Emit the exact text of every line from the line with "import math" to the line with "pose from metres", both ends included. No other output is expected.

-- start DATA FOR THIS TASK --

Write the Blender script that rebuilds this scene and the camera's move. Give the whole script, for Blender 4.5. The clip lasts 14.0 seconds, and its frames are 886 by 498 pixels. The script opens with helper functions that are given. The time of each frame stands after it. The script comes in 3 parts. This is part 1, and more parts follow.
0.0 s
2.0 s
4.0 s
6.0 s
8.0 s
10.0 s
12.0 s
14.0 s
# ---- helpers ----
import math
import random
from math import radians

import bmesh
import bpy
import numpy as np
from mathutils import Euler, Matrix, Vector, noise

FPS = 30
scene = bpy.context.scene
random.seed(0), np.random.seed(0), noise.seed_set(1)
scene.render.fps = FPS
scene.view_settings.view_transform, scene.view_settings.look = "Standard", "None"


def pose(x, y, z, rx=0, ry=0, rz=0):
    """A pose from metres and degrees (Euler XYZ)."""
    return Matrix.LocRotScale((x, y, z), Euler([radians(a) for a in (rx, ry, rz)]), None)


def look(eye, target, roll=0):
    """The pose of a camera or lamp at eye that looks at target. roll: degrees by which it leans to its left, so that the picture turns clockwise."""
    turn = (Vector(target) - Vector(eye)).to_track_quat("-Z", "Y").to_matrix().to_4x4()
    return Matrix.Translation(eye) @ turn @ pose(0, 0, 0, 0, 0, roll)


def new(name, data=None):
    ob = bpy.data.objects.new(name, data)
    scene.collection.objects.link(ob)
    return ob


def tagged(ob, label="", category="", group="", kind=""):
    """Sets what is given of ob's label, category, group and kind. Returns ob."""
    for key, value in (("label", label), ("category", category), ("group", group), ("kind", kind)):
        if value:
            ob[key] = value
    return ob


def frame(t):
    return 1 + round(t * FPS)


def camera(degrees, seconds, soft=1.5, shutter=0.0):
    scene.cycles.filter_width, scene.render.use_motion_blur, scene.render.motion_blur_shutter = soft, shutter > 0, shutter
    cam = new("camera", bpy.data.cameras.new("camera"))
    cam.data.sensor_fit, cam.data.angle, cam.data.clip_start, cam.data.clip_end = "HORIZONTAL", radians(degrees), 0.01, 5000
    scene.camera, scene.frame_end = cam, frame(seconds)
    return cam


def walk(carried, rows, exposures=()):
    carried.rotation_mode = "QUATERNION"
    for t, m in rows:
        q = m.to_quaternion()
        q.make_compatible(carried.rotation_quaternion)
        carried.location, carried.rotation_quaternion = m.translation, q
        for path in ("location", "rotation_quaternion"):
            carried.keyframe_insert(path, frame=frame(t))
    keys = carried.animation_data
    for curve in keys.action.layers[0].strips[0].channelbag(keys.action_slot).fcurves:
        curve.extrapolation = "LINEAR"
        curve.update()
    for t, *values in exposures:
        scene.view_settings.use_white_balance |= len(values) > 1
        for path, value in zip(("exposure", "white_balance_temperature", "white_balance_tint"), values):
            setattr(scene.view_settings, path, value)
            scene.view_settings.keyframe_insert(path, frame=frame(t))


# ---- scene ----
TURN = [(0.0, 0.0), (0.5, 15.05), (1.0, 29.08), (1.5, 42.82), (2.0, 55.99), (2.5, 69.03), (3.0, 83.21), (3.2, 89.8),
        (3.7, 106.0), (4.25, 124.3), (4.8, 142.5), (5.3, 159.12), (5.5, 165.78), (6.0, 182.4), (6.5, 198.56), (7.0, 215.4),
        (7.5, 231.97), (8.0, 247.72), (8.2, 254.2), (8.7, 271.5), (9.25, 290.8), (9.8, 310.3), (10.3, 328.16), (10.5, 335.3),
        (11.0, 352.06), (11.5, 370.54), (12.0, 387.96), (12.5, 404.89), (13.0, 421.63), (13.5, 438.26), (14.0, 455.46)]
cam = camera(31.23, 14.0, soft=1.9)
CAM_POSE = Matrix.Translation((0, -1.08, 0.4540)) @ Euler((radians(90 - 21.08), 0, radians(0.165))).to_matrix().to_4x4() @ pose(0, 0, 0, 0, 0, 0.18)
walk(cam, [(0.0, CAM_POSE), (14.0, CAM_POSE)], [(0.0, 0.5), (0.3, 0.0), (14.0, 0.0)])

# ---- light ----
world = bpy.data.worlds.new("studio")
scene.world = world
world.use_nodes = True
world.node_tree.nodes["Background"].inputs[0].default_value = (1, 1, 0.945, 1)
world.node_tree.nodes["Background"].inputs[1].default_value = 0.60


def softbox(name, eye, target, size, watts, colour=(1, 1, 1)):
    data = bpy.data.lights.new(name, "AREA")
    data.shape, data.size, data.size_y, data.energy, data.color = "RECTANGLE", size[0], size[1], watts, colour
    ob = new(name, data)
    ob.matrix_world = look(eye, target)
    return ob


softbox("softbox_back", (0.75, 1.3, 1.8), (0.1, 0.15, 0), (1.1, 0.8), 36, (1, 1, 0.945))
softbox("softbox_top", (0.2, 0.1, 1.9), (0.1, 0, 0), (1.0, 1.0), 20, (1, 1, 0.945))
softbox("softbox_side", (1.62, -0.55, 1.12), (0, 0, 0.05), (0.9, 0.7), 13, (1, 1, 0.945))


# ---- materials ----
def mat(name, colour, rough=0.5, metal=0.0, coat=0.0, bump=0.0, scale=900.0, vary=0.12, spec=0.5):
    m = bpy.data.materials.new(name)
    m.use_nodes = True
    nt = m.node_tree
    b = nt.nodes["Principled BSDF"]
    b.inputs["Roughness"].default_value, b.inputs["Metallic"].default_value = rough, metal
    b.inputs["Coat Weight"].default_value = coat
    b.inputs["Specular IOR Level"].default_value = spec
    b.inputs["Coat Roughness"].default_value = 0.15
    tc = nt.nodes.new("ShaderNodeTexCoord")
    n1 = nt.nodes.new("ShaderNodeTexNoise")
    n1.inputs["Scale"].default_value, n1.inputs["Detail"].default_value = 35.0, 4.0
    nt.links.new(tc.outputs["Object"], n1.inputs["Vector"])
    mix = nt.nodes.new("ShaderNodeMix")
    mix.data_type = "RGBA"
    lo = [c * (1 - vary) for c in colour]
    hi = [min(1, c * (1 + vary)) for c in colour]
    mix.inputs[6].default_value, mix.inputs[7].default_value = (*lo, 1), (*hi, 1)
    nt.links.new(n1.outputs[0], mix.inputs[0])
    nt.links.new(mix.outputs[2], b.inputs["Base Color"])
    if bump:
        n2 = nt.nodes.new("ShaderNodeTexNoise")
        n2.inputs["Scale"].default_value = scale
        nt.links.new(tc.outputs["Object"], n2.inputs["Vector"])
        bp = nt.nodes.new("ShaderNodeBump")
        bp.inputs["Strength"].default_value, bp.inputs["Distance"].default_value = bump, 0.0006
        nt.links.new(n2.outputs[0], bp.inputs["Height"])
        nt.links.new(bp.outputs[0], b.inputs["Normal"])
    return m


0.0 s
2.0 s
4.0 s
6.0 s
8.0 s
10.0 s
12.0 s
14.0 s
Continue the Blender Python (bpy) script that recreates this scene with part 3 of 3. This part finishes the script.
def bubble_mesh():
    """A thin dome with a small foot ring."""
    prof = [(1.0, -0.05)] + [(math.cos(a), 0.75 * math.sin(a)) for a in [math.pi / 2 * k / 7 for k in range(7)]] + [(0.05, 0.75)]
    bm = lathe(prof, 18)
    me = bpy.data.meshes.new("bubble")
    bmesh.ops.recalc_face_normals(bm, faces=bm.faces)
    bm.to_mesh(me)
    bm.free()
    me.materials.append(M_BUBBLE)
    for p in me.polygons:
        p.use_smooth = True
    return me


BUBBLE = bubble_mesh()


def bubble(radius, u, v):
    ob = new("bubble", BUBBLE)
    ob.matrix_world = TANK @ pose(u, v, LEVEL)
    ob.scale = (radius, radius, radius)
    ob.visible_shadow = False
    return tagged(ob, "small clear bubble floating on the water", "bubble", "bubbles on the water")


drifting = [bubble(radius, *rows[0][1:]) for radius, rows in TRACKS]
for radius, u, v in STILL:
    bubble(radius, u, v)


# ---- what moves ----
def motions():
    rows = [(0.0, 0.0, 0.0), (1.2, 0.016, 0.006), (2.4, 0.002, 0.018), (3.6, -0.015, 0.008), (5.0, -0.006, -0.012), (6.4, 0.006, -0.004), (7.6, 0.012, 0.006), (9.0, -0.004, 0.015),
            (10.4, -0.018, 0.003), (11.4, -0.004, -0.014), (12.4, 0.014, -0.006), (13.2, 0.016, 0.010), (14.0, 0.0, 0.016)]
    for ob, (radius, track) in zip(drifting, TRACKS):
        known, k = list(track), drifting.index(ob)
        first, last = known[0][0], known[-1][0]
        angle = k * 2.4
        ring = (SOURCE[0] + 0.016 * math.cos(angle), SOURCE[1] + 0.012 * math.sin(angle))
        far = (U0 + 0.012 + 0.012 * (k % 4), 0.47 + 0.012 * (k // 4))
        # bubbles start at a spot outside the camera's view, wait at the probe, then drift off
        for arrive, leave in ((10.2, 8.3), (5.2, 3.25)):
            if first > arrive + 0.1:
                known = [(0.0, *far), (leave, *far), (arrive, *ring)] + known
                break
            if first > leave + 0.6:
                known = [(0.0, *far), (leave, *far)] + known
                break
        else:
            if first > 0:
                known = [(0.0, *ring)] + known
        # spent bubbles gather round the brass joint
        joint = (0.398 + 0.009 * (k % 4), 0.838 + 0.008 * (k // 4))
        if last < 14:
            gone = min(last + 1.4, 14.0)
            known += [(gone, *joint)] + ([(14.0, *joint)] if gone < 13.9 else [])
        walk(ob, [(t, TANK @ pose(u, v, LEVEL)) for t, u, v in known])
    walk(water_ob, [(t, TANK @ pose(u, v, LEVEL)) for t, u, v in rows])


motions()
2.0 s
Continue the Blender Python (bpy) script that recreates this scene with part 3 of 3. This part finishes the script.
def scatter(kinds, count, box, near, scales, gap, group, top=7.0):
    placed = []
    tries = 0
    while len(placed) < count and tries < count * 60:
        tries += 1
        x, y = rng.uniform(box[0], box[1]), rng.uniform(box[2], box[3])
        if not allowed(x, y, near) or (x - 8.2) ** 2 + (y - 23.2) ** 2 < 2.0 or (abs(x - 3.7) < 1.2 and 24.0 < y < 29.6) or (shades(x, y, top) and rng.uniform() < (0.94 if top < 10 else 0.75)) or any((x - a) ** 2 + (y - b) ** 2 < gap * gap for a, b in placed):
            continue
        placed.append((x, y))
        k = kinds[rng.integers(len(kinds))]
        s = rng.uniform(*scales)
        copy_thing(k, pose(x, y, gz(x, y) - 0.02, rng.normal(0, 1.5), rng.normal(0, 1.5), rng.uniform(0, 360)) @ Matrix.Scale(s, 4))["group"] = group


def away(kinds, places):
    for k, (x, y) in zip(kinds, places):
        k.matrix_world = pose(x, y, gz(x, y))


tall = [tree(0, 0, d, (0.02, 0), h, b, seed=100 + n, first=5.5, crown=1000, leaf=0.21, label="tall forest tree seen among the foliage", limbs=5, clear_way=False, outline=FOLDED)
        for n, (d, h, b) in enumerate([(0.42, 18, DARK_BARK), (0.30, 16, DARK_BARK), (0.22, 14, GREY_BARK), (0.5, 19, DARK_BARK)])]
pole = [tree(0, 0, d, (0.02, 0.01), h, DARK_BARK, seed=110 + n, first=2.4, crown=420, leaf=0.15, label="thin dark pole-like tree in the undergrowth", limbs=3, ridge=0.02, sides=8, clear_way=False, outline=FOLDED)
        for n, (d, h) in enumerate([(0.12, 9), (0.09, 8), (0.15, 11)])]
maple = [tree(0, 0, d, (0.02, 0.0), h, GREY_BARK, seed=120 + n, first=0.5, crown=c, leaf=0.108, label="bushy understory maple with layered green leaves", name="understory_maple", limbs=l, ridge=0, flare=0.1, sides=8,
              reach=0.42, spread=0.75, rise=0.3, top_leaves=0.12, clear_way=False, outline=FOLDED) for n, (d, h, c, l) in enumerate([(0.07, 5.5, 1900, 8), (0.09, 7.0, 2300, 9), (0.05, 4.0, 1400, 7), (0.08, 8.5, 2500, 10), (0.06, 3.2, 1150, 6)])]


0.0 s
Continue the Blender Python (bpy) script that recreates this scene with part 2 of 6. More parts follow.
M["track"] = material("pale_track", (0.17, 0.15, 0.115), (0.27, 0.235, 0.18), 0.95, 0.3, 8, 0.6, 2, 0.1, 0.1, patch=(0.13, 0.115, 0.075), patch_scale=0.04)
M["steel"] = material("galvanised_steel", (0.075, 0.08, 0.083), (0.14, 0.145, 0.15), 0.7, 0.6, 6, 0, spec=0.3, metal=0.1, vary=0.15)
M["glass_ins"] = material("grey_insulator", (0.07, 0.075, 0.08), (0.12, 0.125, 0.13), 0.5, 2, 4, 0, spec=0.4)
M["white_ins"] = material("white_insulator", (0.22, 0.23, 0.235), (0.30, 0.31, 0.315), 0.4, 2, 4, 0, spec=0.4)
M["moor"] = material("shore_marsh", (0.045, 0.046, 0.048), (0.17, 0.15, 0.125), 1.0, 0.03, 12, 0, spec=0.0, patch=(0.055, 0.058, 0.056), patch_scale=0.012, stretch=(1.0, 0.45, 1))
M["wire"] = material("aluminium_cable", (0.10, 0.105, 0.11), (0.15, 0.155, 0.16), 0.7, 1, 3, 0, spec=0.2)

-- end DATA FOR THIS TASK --

▶ [RESULT FOR THIS TASK]:
import math
import random
from math import radians

import bmesh
import bpy
import numpy as np
from mathutils import Euler, Matrix, Vector, noise

FPS = 30
scene = bpy.context.scene
random.seed(0), np.random.seed(0), noise.seed_set(1)
scene.render.fps = FPS
scene.view_settings.view_transform, scene.view_settings.look = "Standard", "None"


def pose(x, y, z, rx=0, ry=0, rz=0):
    """A pose from metres and degrees (Euler XYZ)."""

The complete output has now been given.